Anything that buys me back my time.
Strix Halo laptop.
After a little over a year with a Framework 16, which I had multiple problems with (garbage build quality and tolerances, multiple USB A and C expansion modules all utterly unreliable in any slot), I sold it and instead got an HP ZBook Ultra G1A. Really feeling vindicated getting a laptop with 64gb of 8000mt/s RAM last year given the RAMpocalypse.
Still wasn't cheap but the thing is insanely powerful for its size, especially the GPU which is crazy good for "integrated"
Number 2 is an electric vehicle.
Number 1 is a non-smart TV
Honorable mention; The Apple Watch SE 2 I bought for my wife so she stops thinking she's going tachy or having a heart attack 9 times a year. Considering the cost of an average ER trip, and the hit to my sanity when these things only happen at like 3 AM, I'll gladly upgrade her to the pro version or whatever when the SE kicks the bucket.
Another one for the Steamdeck pile. Honorary mention to the SNES mini I got my hands on years before that, which is what got me back into gaming.
My Fairphone 5, because it has allowed me to break free from Google and other big tech companies by letting me install whatever I want on it.
And my good old Thinkpad.
Not a purchase, but Home Assistant is easily the most enjoyable gadget and piece of tech I've had in years. It's ridiculously flexible and can do just about anything you can imagine.
I've been able to automate dumb devices (like an old top-of-the-line receiver) and give them smart features rather than spending thousands to replace them. Occupancy detection saves energy by changing thermostat settings when people aren't home, and lights come on when we're 60' from the front door after a walk. Multiple leak detectors and a temperature sensor in the fridge let us know when something's wrong before damage occurs. We get notifications when the dryer and washer cycles are complete allowing us to complete the laundry in one day instead of two.
The system is configured to change change interior light brightness and hue based on time of day so at 7PM we have bright room lighting and at 2AM it's very dim. We get immediate notifications of package deliveries with the integrated Frigate NVR and a $15 camera. Firewall settings are dynamically changed so devices that require Internet access only have it when they are actually in use. Integrations exist for VLC, Spotify, Jellyfin, Paperless, Apple, TVs, alarm systems, solar power systems, routers, automobiles, and hundreds of other brands and devices.
Yes, much of the same can be done with connected appliances, lights, and other smart devices using separate apps and control interfaces for everything, but what's different about Home Assistant is it's all integrated and all control and storage can be local. We have no cloud or corporate services involved for any of this. Google, Apple, Amazon and Samsung can't one day decide to pull the plug on things we've already paid for.
The big problem with Home Assistant is there are so many uses you can easily end up spending way too much time tinkering and never get anything else done.
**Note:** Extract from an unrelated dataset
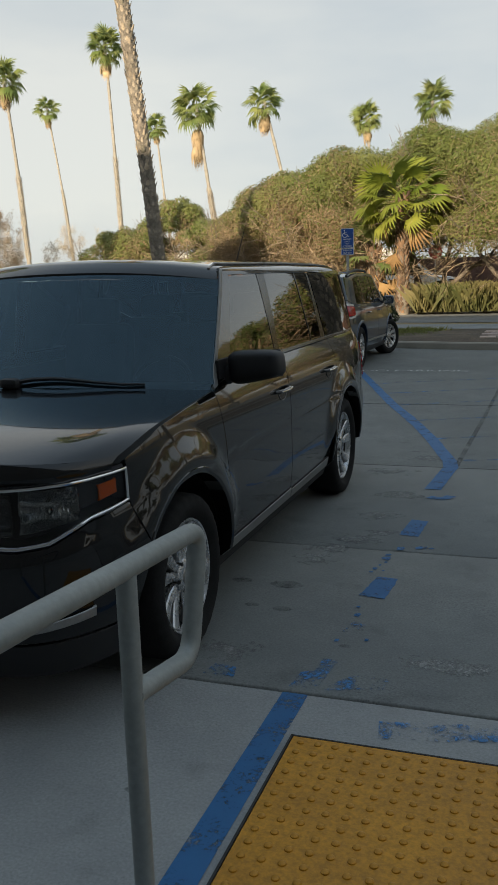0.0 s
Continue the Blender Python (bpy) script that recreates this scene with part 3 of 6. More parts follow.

I can think of a few that I can't decide between:
My IBM Model M that came with my childhood PC was my primary keyboard into my 30s until a coworker sabotaged it (it was a bit loud I suppose). Not technically my purchase, but damn was it solid.
I bought a used 21" Sony Trinitron CRT monitor crazy cheap back in the mid 90s when typical monitors were 14". I felt like a king, that thing never stopped working, but I was pressured to part ways with it two decades later by my wife.
Edit: I'll add on my Beyerdynamic DT 770 headphones. My current pair are 20 years old and I have just replaced the pads a few times as well as some cheap support part (was less than $3 from the manufacturer). These things are basically invincible and they are still my travel headphones as they can take a beating on the road.
My favorite tech buy is a good 3D printer.
The ability to imagine something, model it in 3D, and then send it to a box and have it “magically” become real via 3D printing will never not amaze me or stop being cool.
Plenty of other useful tech toys like a jellyfin PC or a 3D scanner, but the printer is the thing I enjoy the most.